After a quiet English breakfast (yes, for € 2.50 I get fried eggs with bread and a piece of bacon) along the sea we hit the road and cross the mountain range that separates the north of Cyprus from the south. A nice route but if you have to drive it every day, it is a long stretch. We first visit the remains of the Venetian shipyard at Gouvia on the east coast. There are still 15 arches of the 18th century shipyard where ships were stowed and repaired in the winter. Not really exciting, but Teije can mark it off from his list. There is also a monument in honor of the Serbian soldiers who landed here in 1916 and died.
Today we want to explore the rest of the east coast above Kerkyra and from Gouvia we drive further up to the north. Gouvia and Limni are on a big bay and at Limni we see a headland with a chapel on it, the Ypapanti church. Especially the location of the church is beautiful and it is therefore not surprising that it is very popular as a wedding location. We can not enter the church because the gate is closed.
But the rest of the area up to the slightly more northerly situated Pyrgi does not appeal to us very much, but we stop at every village to look around. There are many hotels and tourist complexes, driven by the ever-growing number of tourists. Fortunately, you also see enough smaller places but for how long? Tourism has been a mass product for a long time and that is probably only getting worse. For the local people, tourism is good in itself, but when large companies and chains start to focus on it, it is ultimately no longer profitable for the small business.And of course, we also participate in it, by going on holiday and by sharing our stories: we hope that people will also want to travel thanks to our enthusiastic stories but obviously we do not have that much influence, but it does give us somethink to think of: do we all need to go to point B because we live at point A and do not know B yet? Point C to Z we also don't know yet, by the way... We hear from owners of apartments stories about how tourism was 20, 30, even 40 years ago in this region, that it was very small and there were still undiscovered places. Beautiful beaches, as we have seen on Lefkada, where only goats and shepherds came, but where there are now daily traffic jams in the summer. Tourism used to be special but now has become an economy and economy only wants one thing: to grow, because otherwise decline threatens. But if you see some buildings along the Greek coasts (and in the rest of the world) you can only hate mass tourism: who wants to go there? Well, the whole world apparently!
And that's why we go back into the mountains, away from the coast. A very exciting road, very narrow and full of hairpin bends and fortunately very few tourists (so also few oncoming traffic), brings us to Sokraki. There is usually a (not too high) concrete edge along the road but personally I think that the ravine should have been a bit further away. I have no idea why Teije finds this kind of roads fun to drive. We can see many tens of kilometers in the distance, the view is definitely worth it. Hundreds, maybe thousands tourists are walking down by the coast, but we do not see them.
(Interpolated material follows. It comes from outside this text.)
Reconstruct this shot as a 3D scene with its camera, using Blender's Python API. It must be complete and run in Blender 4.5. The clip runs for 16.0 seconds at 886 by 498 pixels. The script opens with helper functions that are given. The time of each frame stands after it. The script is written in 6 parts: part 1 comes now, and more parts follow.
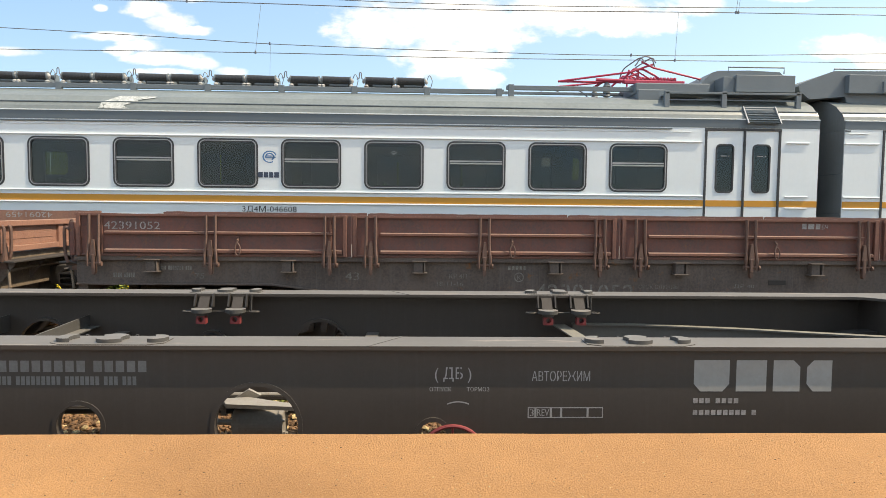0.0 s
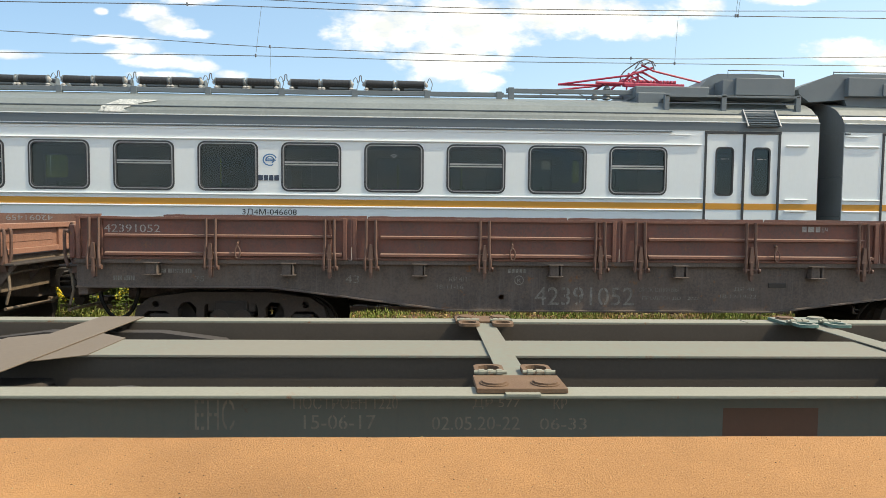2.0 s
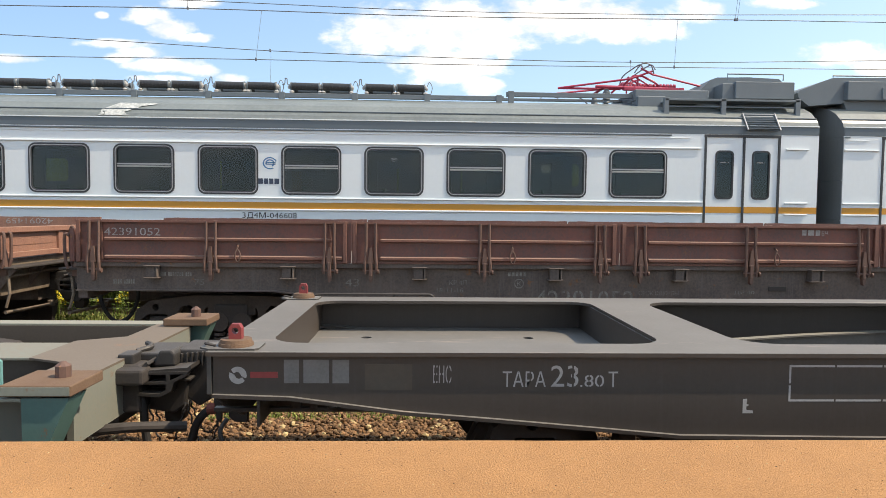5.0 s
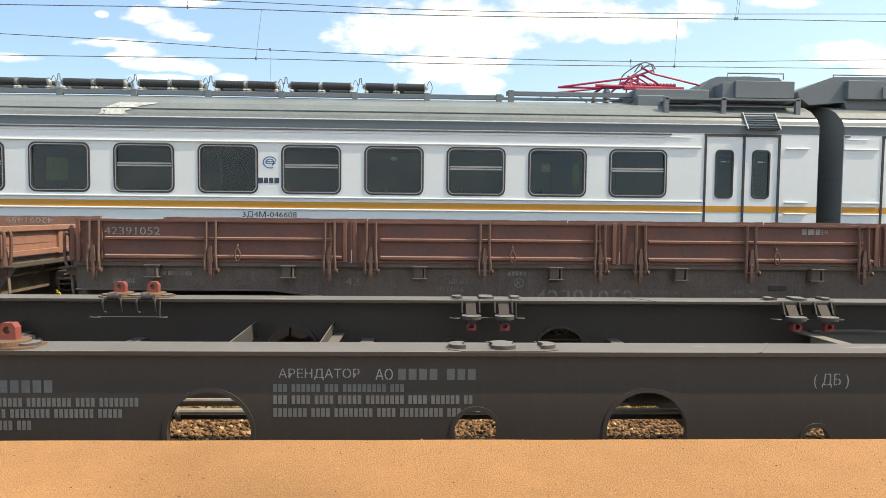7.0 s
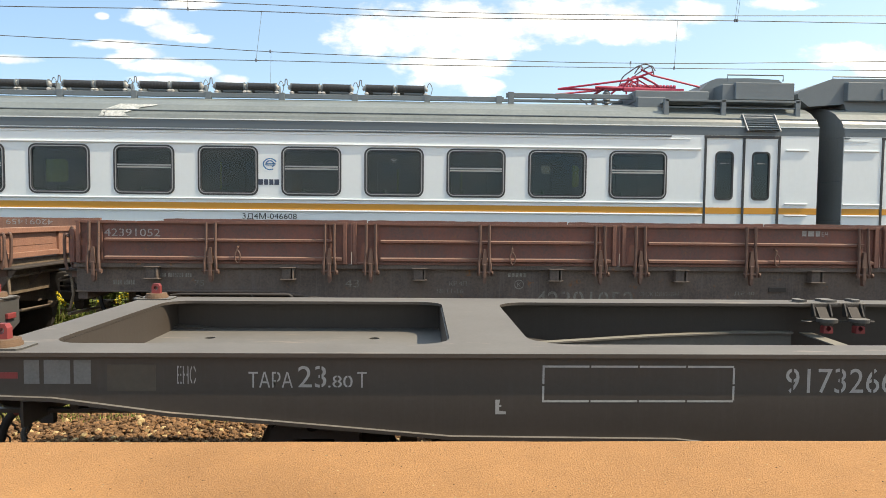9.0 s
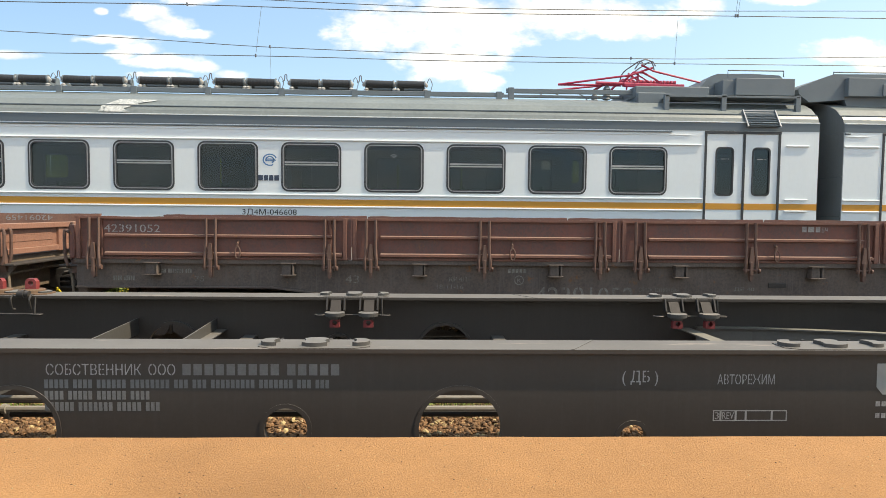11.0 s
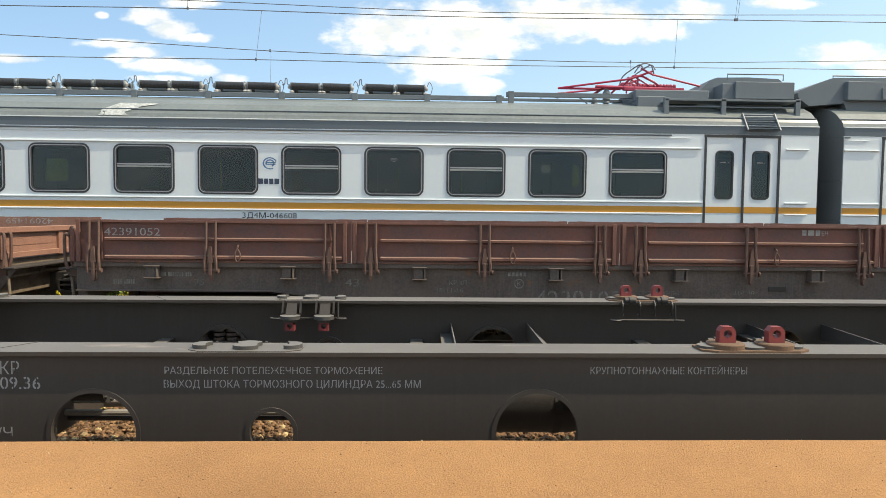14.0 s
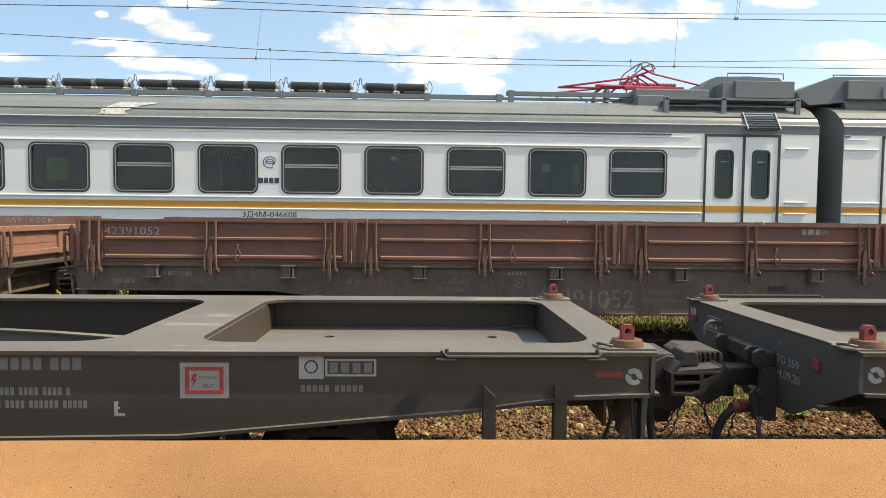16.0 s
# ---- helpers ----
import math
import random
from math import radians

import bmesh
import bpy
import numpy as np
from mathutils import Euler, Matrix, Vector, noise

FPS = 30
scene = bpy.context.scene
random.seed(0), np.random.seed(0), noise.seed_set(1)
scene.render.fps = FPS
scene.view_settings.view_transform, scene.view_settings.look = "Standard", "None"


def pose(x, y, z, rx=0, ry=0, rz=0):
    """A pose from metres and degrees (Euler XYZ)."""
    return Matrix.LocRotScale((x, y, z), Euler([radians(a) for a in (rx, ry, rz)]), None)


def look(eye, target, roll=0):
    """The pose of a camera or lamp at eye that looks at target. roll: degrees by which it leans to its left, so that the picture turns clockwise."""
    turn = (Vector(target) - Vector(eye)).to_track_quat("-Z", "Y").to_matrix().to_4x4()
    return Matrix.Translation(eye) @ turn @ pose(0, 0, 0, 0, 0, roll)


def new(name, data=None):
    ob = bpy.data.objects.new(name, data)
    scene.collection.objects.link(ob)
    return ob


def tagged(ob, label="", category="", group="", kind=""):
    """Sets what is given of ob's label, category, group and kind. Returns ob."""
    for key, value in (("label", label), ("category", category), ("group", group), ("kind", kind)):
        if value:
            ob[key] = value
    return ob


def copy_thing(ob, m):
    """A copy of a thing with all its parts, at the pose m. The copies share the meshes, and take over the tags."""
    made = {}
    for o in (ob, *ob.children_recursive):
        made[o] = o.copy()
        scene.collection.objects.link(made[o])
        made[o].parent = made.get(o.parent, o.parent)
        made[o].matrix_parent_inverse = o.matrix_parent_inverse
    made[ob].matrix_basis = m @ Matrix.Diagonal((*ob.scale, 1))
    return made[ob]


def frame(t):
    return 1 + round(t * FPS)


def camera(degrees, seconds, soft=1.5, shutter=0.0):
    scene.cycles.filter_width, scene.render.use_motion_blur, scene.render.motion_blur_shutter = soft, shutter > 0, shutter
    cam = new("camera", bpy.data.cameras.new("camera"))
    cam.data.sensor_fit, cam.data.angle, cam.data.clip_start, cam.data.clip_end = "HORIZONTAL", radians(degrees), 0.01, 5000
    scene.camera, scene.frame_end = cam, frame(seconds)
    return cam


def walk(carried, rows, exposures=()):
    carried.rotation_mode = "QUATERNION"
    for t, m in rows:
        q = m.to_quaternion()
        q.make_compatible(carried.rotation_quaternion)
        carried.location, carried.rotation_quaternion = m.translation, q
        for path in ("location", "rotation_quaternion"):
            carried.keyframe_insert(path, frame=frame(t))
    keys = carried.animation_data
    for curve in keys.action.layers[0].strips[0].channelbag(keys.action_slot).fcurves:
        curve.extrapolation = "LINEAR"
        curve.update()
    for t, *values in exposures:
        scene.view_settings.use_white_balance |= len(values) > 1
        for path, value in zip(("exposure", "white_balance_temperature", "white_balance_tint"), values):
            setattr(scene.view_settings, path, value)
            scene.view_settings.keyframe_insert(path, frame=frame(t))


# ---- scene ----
cam = camera(68.0, 16.0, soft=0.7)

# camera: hand-held on the platform, only its tilt wavers
EYE = 2.03
TILT = [(0.0, -3.582), (0.5, -3.403), (1.0, -3.1), (1.5, -3.176), (2.0, -3.326), (2.5, -3.326), (3.0, -3.326), (3.5, -3.1),
        (4.0, -2.995), (4.6, -3.0), (5.8, -3.1), (6.5, -3.1), (7.0, -3.1), (7.5, -3.25), (8.0, -3.25), (8.5, -3.403), (9.0, -2.958),
        (9.6, -3.05), (10.9, -3.3), (11.5, -3.403), (12.0, -3.25), (12.5, -3.176), (13.0, -3.326), (13.5, -3.326), (14.0, -3.023),
        (14.5, -3.1), (15.0, -2.967), (15.5, -3.1), (16.0, -3.1)]
walk(cam, [(t, pose(0, 0, EYE, 90 + p, -0.55, -1.88)) for t, p in TILT], exposures=[(0.0, 0.58, 8300, 11), (1.0, 0.54, 8300, 10), (2.0, 0.44, 8200, 8), (3.0, 0.44, 7900, 11), (4.0, 0.45, 7700, 14), (5.5, 0.52, 8000, 12), (6.5, 0.57, 8300, 11),
     (9.0, 0.55, 8300, 10), (12.0, 0.48, 8100, 9), (13.0, 0.41, 8000, 8), (14.5, 0.41, 8200, 9), (16.0, 0.46, 8700, 11)])

# how far the freight train has rolled to the left
ROLLED = [(0.0, 0.0), (0.5, 3.43), (1.0, 6.895), (1.5, 10.40), (2.0, 13.819), (2.5, 17.266), (3.0, 20.67), (3.5, 24.121),
          (4.0, 27.593), (4.2, 28.98), (6.3, 43.42), (6.5, 44.79), (7.0, 48.16), (7.5, 51.506), (8.0, 54.858), (8.5, 58.212),
          (9.0, 61.569), (9.2, 62.912), (11.5, 78.338), (12.0, 81.68), (12.5, 85.06), (13.0, 88.53), (13.5, 91.83),
          (14.0, 95.06), (14.5, 98.29), (15.0, 101.58), (15.5, 104.81), (16.0, 108.045)]
TRACK = (4.94, 9.75, 14.64)          # centre lines of the three tracks


# ---- light ----
SUN_EL, SUN_AZ = 52.0, 11.5           # from the right, almost along the tracks
to_sun = Vector((math.cos(radians(SUN_EL)) * math.cos(radians(SUN_AZ)), -math.cos(radians(SUN_EL)) * math.sin(radians(SUN_AZ)), math.sin(radians(SUN_EL))))
sun_data = bpy.data.lights.new("sun", "SUN")
sun_data.energy, sun_data.angle, sun_data.color = 4.0, radians(0.6), (1.0, 0.94, 0.85)
sun = new("sun", sun_data)
sun.matrix_world = look((20, -14, 30), Vector((20, -14, 30)) - to_sun)


def node(nt, kind, **inputs):
    n = nt.nodes.new(kind)
    for k, v in inputs.items():
        if k.startswith("i_"):
            n.inputs[int(k[2:])].default_value = v
        elif k in n.inputs:
            n.inputs[k].default_value = v
    return n


def maths(nt, op, a, b=None, c=None, clamp=False):
    n = nt.nodes.new("ShaderNodeMath")
    n.operation, n.use_clamp = op, clamp
    for i, v in enumerate((a, b, c)):
        if v is None:
            continue
        if isinstance(v, (int, float)):
            n.inputs[i].default_value = v
        else:
            nt.links.new(v, n.inputs[i])
    return n.outputs[0]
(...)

Via Spartulas we take even more spectacular mountain roads back to the east coast, although the roads become a bit wider again. Many of the more luxurious houses that lie further from the sea have their own swimming pool of course, but we have been told that these are mainly houses of foreigners, non-Greeks, and they were called barbarians in antiquity. So, houses of barbarians. But well, our children also say that, if we ever buy a house here, there must of course be a swimming pool. Barbarians, indeed!But we prefer to spend our money on traveling to different places than buying a house in one place so that pool will not come soon. We have thought about buying a plce somewhere abroad but then you also have so many obligations: taxes, maintenance, you have to go there regularly because you have it and so on. While vacation should ensure a lack of obligations, enjoy doing what you feel like, even if you have a guy like Teije with you who always comes up with lists of sights we have to see. Fortunately, he is also getting a bit older and wiser now and learns to see the value of relaxation.
And so we arrive in Agios Stefanos where we ended yesterday and drive along the north coast to our beach at the bay of Apraos where we spend the rest of the afternoon relaxing on the beach, I with my e-reader and he with his paper book. After all those busy tourist spots we have been to, it is a relief to lie here on a long and almost deserted beach. A beautiful sandy beach also with shallow water where I can paddle quietly. But also here, just like on Lefkada, few beautiful shells can be found.On the way to Roda we eat something and we spend the rest of our evening on the balcony. We must be certainly in a bad place because there are few other tourists, something we do not mind at all.